Once in Scotland, the crew discovers that Glasgow has become ground zero for tryouts for a Broadway remake of The Warriors. Meanwhile, outside the city, Malcolm MacDowell has taken over a castle and turned the countryside into a medieval kingdom, because why the hell not?

My favorite moment of the movie takes place about halfway through, when Sinclair, a few surviving squadmates, and some Scottish locals are walking through a forest. A deep, pulsating rumble grows louder and louder and LOUDER, shaking theater seats (think the T-Rex scene in Jurassic Park). One of the locals screams to her companions, “Run! It’s the Executioner!” The bass thump continues to amplify, until something finally breaks through the foliage, and…it’s just a guy in chainmail on a goddamn horse.

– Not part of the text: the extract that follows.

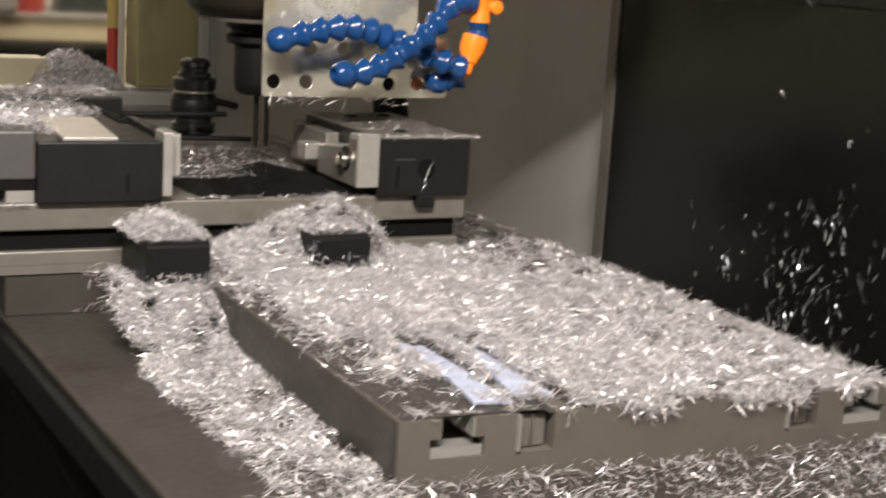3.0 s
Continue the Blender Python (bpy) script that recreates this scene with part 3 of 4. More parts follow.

Doomsday is stupid. But that’s no reason to avoid it. I had a great time. But if you plan to go, see it with some friends. It’s made to be laughed at and enjoyed for what it is: a fast-paced action movie with incomprehensible fight scenes and a barely-existent script.

The movie pays tribute to a bunch of ’70s and ’80s movies (e.g., Escape From New York, Mad Max, and The Warriors), while being much, much crappier than any of them. That’s kind of what I expected from Doomsday, so I wasn’t disappointed.